Section 127A(3)(b): "election pamphlet or poster" means any printed pamphlet, hand-bill or other document distributed for the purpose of promoting or prejudicing the election of a candidate or group of candidates or any placard or poster having reference to an election, but does not include any hand-bill, placard or poster merely announcing the date, time, place and other particulars of an election meeting or routine instructions to election agents or workers."
Having perused the above-mentioned Section, the Court observed that it couldn't be said that it is ''election pamphlet'' within the meaning of Section 127A(3)(b).
"The pamphlet does not contain the promotion of the election or any election agenda nor any reference to the election notified. Once it is found that the offending material – pamphlet cannot be said to be an ''election pamphlet'', as defined under Section 123A(3)(b) of the Act, it could not be said that prima-facie case is made out against the applicant for the offences under Sections 127A(1), 127A(2)(a) punishable under Section 127A(4) of the Act."
Lastly, the Court said,
"A bare reading of the complaint, it is not alleged that applicant has published, printed and distributed the ''election pamphlet''. When this Court finds that the pamphlet, cannot be said to be an ''election pamphlet'', as defined under provision of Section 127(3)(b) of the Act, 1951, the learned Magistrate materially erred in taking cognizance and issuing summon against the applicant. Similarly, there is no prima-facie evidence for the offence under Section 127 A(2)(a)."
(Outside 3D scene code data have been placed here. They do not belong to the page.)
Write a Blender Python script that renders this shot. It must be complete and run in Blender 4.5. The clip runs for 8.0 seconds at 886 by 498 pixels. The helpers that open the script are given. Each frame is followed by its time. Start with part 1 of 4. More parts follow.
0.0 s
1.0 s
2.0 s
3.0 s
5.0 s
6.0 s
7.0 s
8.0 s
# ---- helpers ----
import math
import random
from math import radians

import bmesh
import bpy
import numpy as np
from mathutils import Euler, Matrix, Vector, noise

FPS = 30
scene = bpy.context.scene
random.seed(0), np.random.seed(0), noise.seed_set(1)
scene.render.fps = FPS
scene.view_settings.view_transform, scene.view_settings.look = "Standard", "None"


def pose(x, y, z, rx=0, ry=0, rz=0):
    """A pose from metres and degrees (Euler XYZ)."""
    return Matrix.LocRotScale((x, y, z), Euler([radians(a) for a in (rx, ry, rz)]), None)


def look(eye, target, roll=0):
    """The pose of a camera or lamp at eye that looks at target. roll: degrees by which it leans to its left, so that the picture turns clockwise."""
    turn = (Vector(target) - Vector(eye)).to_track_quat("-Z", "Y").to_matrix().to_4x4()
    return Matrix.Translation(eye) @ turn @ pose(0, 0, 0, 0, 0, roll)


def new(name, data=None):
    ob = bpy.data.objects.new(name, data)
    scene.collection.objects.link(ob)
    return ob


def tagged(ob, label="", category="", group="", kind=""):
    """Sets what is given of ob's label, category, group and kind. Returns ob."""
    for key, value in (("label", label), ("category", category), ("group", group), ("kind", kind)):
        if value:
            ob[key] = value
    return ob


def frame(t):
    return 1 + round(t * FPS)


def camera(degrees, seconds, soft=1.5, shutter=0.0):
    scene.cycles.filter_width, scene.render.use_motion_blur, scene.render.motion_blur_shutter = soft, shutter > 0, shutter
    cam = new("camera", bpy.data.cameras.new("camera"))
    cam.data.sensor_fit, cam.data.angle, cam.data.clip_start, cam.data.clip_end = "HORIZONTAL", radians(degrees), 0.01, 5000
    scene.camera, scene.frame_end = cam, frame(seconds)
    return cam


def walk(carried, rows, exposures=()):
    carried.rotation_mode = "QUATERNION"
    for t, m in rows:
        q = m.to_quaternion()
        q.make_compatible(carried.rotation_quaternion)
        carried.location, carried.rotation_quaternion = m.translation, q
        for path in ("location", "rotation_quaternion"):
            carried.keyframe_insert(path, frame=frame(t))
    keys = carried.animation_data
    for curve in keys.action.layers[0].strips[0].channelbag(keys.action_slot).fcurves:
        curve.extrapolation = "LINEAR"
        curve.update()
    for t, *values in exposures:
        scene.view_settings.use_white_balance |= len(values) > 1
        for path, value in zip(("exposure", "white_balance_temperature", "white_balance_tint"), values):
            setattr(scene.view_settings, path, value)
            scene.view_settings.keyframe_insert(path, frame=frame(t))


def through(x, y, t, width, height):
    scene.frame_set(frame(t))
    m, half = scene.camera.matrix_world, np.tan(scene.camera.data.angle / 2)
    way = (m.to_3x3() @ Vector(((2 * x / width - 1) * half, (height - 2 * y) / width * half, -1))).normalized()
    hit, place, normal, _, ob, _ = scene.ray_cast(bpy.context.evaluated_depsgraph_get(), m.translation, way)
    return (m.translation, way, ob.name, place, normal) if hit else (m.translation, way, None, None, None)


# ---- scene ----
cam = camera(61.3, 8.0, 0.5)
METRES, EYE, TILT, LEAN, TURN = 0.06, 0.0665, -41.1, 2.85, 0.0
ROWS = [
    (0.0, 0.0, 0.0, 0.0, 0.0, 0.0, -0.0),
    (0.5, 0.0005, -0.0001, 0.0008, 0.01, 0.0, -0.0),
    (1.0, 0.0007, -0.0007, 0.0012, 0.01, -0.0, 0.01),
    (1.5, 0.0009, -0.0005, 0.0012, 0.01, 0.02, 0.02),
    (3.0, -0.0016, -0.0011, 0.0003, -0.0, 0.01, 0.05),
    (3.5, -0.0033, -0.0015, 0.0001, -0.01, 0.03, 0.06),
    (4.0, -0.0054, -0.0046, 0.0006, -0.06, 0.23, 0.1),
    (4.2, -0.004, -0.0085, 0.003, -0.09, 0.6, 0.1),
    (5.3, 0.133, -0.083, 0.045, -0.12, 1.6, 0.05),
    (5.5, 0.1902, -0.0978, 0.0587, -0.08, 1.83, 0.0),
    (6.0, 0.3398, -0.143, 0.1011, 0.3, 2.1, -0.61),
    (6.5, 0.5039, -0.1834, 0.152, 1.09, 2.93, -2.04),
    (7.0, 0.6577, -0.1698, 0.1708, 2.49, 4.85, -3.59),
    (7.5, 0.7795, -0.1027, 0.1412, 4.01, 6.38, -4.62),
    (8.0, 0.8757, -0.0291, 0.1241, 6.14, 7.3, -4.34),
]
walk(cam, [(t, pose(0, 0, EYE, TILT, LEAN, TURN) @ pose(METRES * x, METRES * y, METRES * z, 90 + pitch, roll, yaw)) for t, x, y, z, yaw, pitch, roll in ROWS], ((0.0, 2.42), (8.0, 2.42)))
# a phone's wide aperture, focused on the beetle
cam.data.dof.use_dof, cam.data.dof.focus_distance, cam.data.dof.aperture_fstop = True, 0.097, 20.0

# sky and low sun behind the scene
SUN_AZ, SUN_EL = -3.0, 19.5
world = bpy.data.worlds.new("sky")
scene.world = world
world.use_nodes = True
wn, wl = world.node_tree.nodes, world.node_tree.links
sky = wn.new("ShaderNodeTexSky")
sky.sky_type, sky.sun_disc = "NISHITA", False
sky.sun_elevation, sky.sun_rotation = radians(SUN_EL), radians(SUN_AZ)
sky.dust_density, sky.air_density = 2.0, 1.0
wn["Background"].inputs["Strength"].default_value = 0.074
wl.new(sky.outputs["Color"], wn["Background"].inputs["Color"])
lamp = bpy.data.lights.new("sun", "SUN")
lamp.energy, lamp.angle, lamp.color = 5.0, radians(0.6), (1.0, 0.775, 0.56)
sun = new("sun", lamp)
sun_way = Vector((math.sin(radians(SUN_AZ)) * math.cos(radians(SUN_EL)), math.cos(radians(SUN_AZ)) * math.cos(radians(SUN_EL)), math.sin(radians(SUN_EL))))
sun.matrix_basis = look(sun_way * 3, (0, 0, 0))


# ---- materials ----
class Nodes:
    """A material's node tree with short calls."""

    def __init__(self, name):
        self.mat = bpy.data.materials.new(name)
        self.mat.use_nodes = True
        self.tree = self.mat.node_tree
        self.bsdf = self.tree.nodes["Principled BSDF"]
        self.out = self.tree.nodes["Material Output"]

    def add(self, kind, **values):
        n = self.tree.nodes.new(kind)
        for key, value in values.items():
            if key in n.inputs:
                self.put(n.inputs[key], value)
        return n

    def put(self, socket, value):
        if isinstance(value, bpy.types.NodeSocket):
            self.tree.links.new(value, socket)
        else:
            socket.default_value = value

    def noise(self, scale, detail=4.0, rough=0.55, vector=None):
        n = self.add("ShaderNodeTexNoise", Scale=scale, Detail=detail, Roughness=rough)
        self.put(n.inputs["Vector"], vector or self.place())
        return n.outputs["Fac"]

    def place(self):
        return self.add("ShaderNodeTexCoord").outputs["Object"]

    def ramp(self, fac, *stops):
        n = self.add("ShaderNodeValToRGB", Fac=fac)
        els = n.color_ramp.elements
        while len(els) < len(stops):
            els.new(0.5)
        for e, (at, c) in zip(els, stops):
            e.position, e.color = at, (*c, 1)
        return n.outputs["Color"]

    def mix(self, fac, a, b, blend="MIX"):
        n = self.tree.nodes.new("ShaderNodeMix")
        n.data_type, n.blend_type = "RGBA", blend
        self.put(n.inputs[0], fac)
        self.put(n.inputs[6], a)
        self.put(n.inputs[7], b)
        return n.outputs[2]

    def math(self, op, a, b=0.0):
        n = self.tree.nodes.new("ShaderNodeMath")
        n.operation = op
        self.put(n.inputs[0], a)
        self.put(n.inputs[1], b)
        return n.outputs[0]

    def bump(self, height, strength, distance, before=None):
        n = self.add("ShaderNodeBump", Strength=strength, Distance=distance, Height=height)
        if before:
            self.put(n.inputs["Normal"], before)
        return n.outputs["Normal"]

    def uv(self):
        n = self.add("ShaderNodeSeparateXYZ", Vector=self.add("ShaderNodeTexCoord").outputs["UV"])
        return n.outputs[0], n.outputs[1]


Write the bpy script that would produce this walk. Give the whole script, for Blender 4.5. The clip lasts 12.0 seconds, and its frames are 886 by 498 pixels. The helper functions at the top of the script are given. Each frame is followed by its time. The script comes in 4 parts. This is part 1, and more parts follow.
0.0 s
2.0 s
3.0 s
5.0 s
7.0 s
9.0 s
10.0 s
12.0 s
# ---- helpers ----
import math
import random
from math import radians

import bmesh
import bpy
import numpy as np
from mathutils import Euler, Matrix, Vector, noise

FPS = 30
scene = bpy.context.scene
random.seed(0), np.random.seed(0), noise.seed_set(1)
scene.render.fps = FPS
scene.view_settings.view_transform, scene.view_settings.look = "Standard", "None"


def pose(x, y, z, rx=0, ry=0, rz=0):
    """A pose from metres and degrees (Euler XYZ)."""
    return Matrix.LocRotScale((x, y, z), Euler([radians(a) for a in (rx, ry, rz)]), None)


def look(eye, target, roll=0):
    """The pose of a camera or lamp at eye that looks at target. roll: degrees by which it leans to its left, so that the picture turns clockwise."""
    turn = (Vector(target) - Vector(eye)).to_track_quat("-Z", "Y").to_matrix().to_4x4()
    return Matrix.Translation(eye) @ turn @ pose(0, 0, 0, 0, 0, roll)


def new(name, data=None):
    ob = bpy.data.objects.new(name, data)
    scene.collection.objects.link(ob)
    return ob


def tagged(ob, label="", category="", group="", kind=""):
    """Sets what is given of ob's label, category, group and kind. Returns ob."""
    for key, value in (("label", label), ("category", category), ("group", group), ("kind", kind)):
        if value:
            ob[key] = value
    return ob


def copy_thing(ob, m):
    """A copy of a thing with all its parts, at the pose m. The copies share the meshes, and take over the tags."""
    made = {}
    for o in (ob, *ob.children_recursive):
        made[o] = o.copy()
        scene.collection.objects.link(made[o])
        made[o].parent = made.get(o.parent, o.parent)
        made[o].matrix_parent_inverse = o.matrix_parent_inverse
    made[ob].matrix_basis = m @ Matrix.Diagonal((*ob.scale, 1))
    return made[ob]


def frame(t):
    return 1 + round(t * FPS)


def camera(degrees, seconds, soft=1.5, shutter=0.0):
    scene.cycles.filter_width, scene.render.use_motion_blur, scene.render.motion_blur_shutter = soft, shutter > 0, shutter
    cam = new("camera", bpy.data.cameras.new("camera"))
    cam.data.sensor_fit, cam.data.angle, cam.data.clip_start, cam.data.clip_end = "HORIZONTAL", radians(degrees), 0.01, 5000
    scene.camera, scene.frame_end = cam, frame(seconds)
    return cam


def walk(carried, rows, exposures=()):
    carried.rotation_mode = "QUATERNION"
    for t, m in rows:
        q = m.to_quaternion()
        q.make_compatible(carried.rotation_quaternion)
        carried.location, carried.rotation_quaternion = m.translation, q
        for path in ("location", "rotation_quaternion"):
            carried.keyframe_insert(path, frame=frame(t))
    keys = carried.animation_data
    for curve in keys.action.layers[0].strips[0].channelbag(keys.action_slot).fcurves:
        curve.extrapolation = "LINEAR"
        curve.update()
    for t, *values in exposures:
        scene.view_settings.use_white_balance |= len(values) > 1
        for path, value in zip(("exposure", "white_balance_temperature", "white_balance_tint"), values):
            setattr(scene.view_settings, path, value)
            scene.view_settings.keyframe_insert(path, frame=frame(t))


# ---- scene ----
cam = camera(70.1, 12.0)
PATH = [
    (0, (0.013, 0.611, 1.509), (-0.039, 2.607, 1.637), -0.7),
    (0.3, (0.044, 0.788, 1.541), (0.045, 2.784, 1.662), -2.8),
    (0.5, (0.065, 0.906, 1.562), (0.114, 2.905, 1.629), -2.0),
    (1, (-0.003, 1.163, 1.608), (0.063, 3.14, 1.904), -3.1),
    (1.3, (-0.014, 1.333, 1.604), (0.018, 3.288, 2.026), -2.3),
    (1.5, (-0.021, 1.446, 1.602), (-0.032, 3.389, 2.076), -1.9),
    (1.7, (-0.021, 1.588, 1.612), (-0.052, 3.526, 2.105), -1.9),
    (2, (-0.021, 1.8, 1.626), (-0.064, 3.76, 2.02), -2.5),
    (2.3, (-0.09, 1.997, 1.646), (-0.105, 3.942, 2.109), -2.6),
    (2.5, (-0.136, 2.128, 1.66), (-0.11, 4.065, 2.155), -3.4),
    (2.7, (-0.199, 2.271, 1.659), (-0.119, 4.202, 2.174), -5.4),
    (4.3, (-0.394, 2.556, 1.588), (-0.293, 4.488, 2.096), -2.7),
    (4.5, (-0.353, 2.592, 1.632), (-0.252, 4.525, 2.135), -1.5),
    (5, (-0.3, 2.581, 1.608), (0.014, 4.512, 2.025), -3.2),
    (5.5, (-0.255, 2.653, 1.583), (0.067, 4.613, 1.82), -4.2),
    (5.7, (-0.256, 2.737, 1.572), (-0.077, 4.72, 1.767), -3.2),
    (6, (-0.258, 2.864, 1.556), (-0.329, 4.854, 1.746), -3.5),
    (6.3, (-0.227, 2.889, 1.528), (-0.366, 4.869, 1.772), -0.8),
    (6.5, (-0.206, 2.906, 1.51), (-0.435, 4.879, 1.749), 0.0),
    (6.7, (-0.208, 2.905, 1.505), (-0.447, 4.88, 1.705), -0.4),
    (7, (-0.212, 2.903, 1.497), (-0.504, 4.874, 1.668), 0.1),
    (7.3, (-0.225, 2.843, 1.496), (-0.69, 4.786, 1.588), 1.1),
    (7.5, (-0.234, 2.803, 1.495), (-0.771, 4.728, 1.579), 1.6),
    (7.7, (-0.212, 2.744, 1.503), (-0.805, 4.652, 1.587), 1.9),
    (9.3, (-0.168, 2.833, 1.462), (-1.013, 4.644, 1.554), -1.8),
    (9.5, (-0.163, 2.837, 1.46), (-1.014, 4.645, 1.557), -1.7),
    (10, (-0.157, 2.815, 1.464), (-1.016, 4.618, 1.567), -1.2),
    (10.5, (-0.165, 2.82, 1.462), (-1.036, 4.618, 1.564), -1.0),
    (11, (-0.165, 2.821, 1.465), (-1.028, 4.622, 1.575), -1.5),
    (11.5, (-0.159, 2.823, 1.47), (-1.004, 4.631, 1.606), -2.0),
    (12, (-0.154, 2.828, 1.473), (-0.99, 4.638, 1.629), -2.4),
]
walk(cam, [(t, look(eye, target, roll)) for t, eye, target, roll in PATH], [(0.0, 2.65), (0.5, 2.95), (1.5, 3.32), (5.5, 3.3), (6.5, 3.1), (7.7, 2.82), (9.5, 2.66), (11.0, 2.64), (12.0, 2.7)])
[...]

Thus, the Court concluded that the continuation of proceedings against the applicant to face the trial for aforesaid offences would nothing but abuse of process of law and harassment and this is a fit case to exercise the power under Section 482 of Cr.P.C. to quash the impugned order dated 21.12.2019 as well as proceedings of Criminal Case No. 114499 of 2019.
Consequently, the impugned order dated 21.12.2019 summoning the applicant and directing to register the complaint for the offences under Section 127A(1), 127A(2)(a) punishable under Section 127A(4) of the Act, 1951 and proceedings of Criminal Case No. 114499 of 2019 was thereby quashed and set aside.